# Which group homomorphisms induce the action of the fundamental group on the fiber?

Given topological spaces $X$ and $Y$ and a covering map $p: X \rightarrow Y$, we know that the group $\pi_1(Y,y_0)$, where $y_0\in Y$, acts on the fiber $F=p^{-1}(y_0)$.

Also, we know that the set of all action $G\times M \rightarrow M$ of a group $G$ on a set $M$ is in a bijective correspondence with the set of all group homomorphisms $G\rightarrow \text{Sym}(M)$. Here $\text{Sym}(M)$ is the symmetric group on the elements of $M$.

In particulat, the action of the fundamental group of $X$, as any action of a group on a set, by the above, induces the group homomorphism $\pi_1(Y,y_0)\rightarrow \text{Sym}(F)$. Similarly, by the above, any group homomorphism $\pi_1(Y,y_0)\rightarrow \text{Sym}(F)$ must induce the action of $\pi_1(Y,y_0)$ on the fiber $F$. But I was told that this is not true. The question is why? In such a case, what additional requirements one must impose on the homomorphism $\pi_1(Y,y_0)\rightarrow \text{Sym}(F)$ in order that it induce the action on the fiber? Is it true that the homomorphism must be transitive? Does it have something to do with the Riemann Existence theorem? (If you refer to this theorem, please use its statement presented here.)

• with all due respect. I am not sure about your question. if you have for instance a universal cover then the $\pi_1(Y)$ is the group of deck transformations and so permutes the fibers. But I can't understand at the moment what's your problem, excuse me. Can you help me? – user321268 Jun 23 '16 at 21:25
• if $X$ for instance is connected, locally path-connected (and so is also $Y$) then this action is always free. If it is transitive (like the case where the covering is universal) then we call the cover regular. – user321268 Jun 23 '16 at 21:27
• @mayer_vietoris It seems to me that it is always transitive. Regular transformations are such that some deck transformation (acting on $Y$) takes a point on $F$ to another point on $F$. But if you just choose two points on $F$ to be connected by a $\pi_1$-action, you only need $Y$ to be connected. – Peter Franek Jun 23 '16 at 21:44
• @PeterFranek as far as I know the transitivity of an action is a special property among the covers. For instance, for sufficiently "nice" topological spaces regular covering spaces are in an one-to-one correspondence with the normal subgroups of its fundamental group. If you choose one space whose fundamental group is a simple group, then the above fails. – user321268 Jun 23 '16 at 21:48
• Just choose a path in $Y$ connecting these two points $x,y\in F$ and project it to $X$: this gives you the element of $\pi_1$ that sends $x$ to $y$. (Not every action of $\pi_1$ on $F$ extends to a deck transformation) – Peter Franek Jun 23 '16 at 21:51

## 1 Answer

The first problem is that the homomorphism $\pi_1(Y, y_0) \rightarrow \mathrm{Sym}(F)$ could be too small. For instance, it could be the trivial homomorphism in a setting where the action of $\pi_1(Y,y_0)$ on $F$ is not always the identity permutation.

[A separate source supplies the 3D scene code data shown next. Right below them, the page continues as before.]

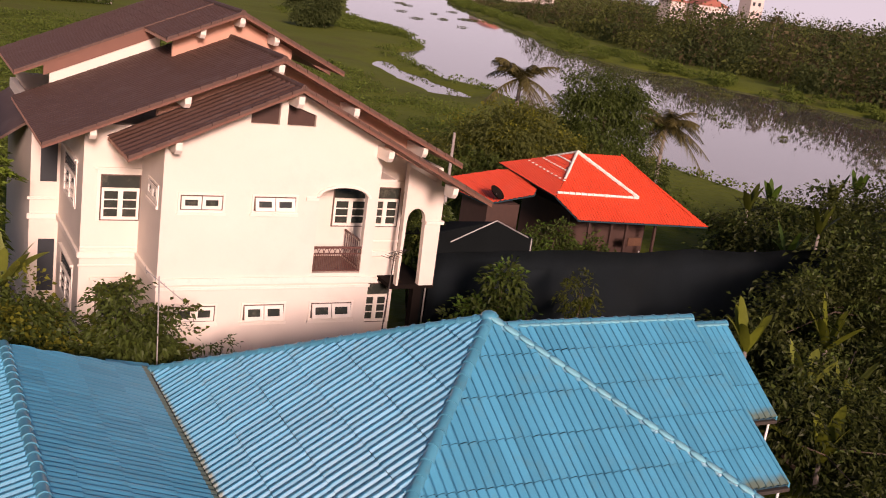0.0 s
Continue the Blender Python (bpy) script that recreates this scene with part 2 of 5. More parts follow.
def tiled_face(parent, pts, mat, width=0.39, length=0.93, joined=False, shift=0.0, big=0.078, little=0.004, lift=0.018, name="tile", deck=True, tight=False):
    """Lays roof tiles in rows over a flat convex outline given in space; the tiles at its edges are cut to it."""
    P = [Vector(p) for p in pts]
    n = (P[1] - P[0]).cross(P[2] - P[0]).normalized()
    if n.z < 0:
        n, P = -n, P[::-1]
    u = Vector((0, 0, 1)).cross(n).normalized()
    v = n.cross(u).normalized()
    o = min(P, key=lambda p: p.z)
    flat = [((p - o).dot(u), (p - o).dot(v)) for p in P]
    basis = Matrix((u, v, n)).transposed().to_4x4()
    basis.translation = o
    start = o.dot(u) + shift
    verts, faces = tile_mesh(width, length + 0.05 if tight else length - 0.006, big, little, lift)
    whole = None
    us, vs = [f[0] for f in flat], [f[1] for f in flat]
    gather = bmesh.new() if joined else None
    for r in range(int((max(vs) - min(vs)) / length) + 1):
        for c in range(math.floor((min(us) + start) / width) - 1, math.ceil((max(us) + start) / width) + 1):
            x, y = c * width - start, min(vs) + r * length
            if x > max(us) or x + width < min(us):
                continue
            corners = [(x, y), (x + width * 1.07, y), (x + width * 1.07, y + length + 0.1), (x, y + length + 0.1)]
            out = [[(b[0] - a[0]) * (q[1] - a[1]) - (b[1] - a[1]) * (q[0] - a[0]) for q in corners] for a, b in zip(flat, flat[1:] + flat[:1])]
            if any(max(o4) <= 0.0005 for o4 in out):
                continue
            jog = random.uniform(-0.004, 0.004)
            m = basis @ Matrix.Translation((x, y + jog, random.uniform(0, 0.004)))
            if all(min(o4) >= -0.02 for o4 in out) and not joined:
                if whole is None:
                    whole = bpy.data.meshes.new(name)
                    whole.from_pydata(verts, [], faces)
                    whole.materials.append(mat)
                ob = attach(new(name, whole), parent)
                ob.matrix_basis = m
                continue
            bm = bmesh.new()
            bv = [bm.verts.new(p) for p in verts]
            for f in faces:
                bm.faces.new([bv[k] for k in f])
            for (a, b), o4 in zip(zip(flat, flat[1:] + flat[:1]), out):
                if min(o4) < 0:
                    e = Vector((b[0] - a[0], b[1] - a[1], 0))
                    bmesh.ops.bisect_plane(bm, geom=bm.verts[:] + bm.edges[:] + bm.faces[:], plane_co=(a[0] - x, a[1] - y, 0), plane_no=(e.y, -e.x, 0), clear_outer=True)
            if not bm.faces:
                bm.free()
                continue
            me = bpy.data.meshes.new(name)
            bm.to_mesh(me)
            bm.free()
            if joined:
                me.transform(m)
                gather.from_mesh(me)
                bpy.data.meshes.remove(me)
            else:
                me.materials.append(mat)
                ob = attach(new(name, me), parent)
                ob.matrix_basis = m
    if joined:
        me = bpy.data.meshes.new("tiles")
        gather.to_mesh(me)
        gather.free()
        me.materials.append(mat)
        ob = attach(new("tiles", me), parent)
        ob["kind"] = "stuff"
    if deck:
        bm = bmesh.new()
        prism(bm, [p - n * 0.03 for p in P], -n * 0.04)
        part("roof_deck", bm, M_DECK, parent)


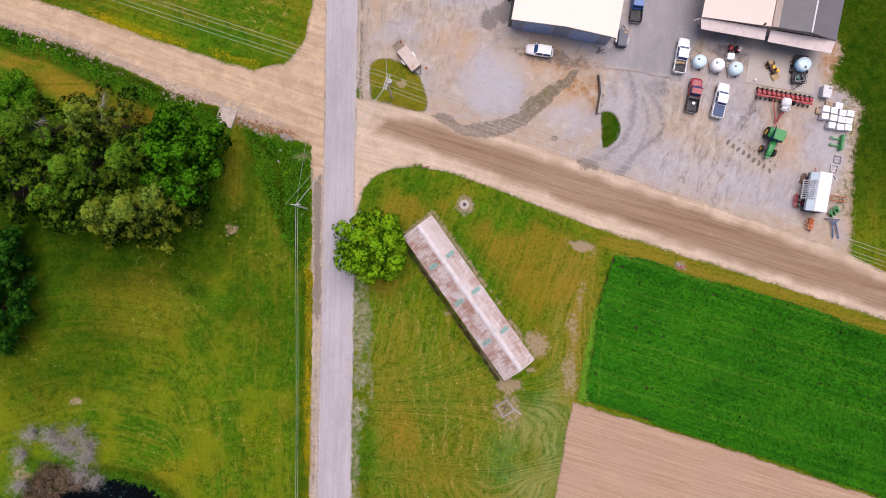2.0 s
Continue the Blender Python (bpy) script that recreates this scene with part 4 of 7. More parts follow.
def shop():
    b = thing("machine_shop", 21.9, 54.9, 0, "large farm machine shop with a cream metal gable roof", "building")
    o = Vector((21.9, 54.9, 0))
    nw, ne, se, sw = [Vector((*p, 5.2)) - o for p in ((16.3, 70.6), (32.8, 67.6), (27.5, 39.2), (11.0, 42.2))]
    rn, rs = Vector((24.65, 69.3, 6.6)) - o, Vector((19.25, 40.5, 6.6)) - o
    piece(b, "roof", lambda bm: solid(bm, [nw, rn, rs, sw], 0.12), WHITE_ROOF, "cream standing seam roof slope")
    piece(b, "roof", lambda bm: solid(bm, [rn, ne, se, rs], 0.12), WHITE_ROOF, "cream standing seam roof slope")
    cap = Vector((0, 0, 0.008))
    piece(b, "ridge_cap", lambda bm: (solid(bm, [Vector(lerp(rn, nw, 0.03)) + cap, rn + cap, rs + cap, Vector(lerp(rs, sw, 0.03)) + cap], 0.006), solid(bm, [rn + cap, Vector(lerp(rn, ne, 0.03)) + cap, Vector(lerp(rs, se, 0.03)) + cap, rs + cap], 0.006)), WHITE_ROOF)
    k = 0.955
    wn, en, es, ws = [(v.x * k, v.y * k - 0.0) for v in (nw, ne, se, sw)]
    ms, mn = ((ws[0] + es[0]) / 2, (ws[1] + es[1]) / 2), ((wn[0] + en[0]) / 2, (wn[1] + en[1]) / 2)
    for a, c, za, zb in ((wn, ws, 5.0, 5.0), (ws, ms, 5.0, 6.3), (ms, es, 6.3, 5.0), (es, en, 5.0, 5.0), (en, mn, 5.0, 6.3), (mn, wn, 6.3, 5.0)):
        piece(b, "wall", lambda bm: wall_panel(bm, a, c, 0, za, zb), SIDING)
    # doors on the west side, wainscot and downpipes
    for u0, u1, h in ((1.5, 4.6, 4.2), (6.2, 9.6, 4.2), (17.5, 21.0, 4.2), (23.2, 26.4, 4.2)):
        sectional(b, wn, ws, u0, u1, h, DARK, "dark sectional overhead door")
    for u0, u1 in ((2.0, 6.5), (9.5, 14.0)):
        sectional(b, ws, es, u0, u1, 4.1, BLUE_PANEL, "pale blue sectional overhead door")
    for u0 in (3, 9, 15, 21):
        piece(b, "window", lambda bm: face_panel(bm, es, en, u0, u0 + 1.2, 1.2, 2.2, 0.01, 0.06), GLASS)
    for a, c in ((nw, sw), (ne, se)):
        piece(b, "gutter", lambda bm: rod(bm, a - Vector((0, 0, 0.12)), c - Vector((0, 0, 0.12)), 0.09, seg=6), TRIM)
    for p in ((24.15, 48.7, 6.03), (14.2, 55.8, 5.35)):
        q = Vector(p) - o
        v = piece(b, "roof_vent", lambda bm: (rod(bm, q - Vector((0, 0, 0.3)), q + Vector((0, 0, 0.4)), 0.09), rod(bm, q + Vector((0, 0, 0.4)), q + Vector((0, 0, 0.5)), 0.15, 0.05)), DARK, "dark metal roof vent")
    return b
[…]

A minimal example of this is the (helical) double-cover of $S^1$. Here, $F$ is two points and both the identity and "swap" actions are induced by $\pi_1(Y, y_0)$. However, there are two homomorphisms $\pi_1(Y, y_0) \rightarrow \mathrm{Sym}(F)$. The faithful one (the one with trivial kernel) does induce the action. The trivial one does not.

Even more exciting, $\mathrm{Sym}(F)$ might be large enough to contain two copies of the action of $\pi_1(Y, y_0)$, only intersecting at the identity. Then the homomorphism $\pi_1(Y, y_0) \rightarrow \mathrm{Sym}(F)$ can have trivial kernel and still map $\pi_1(Y, y_0)$ to a bunch of elements of $\mathrm{Sym}(F)$ that have no relation to the permutations induced by the action. (This happens pretty quickly. Symmetric groups tend to have lots of conjugate, nearly disjoint (, small) subgroups.)

I haven't thought about conditions which would restrict the image of the homomorphism $\pi_1(Y, y_0) \rightarrow \mathrm{Sym}(F)$ to the subset of $\mathrm{Sym}(F)$ induced by the action of $\pi_1(Y, y_0)$, but I'm not convinced it can be much different than "the image of the homomorphism is exactly the set of permutations induced by the action".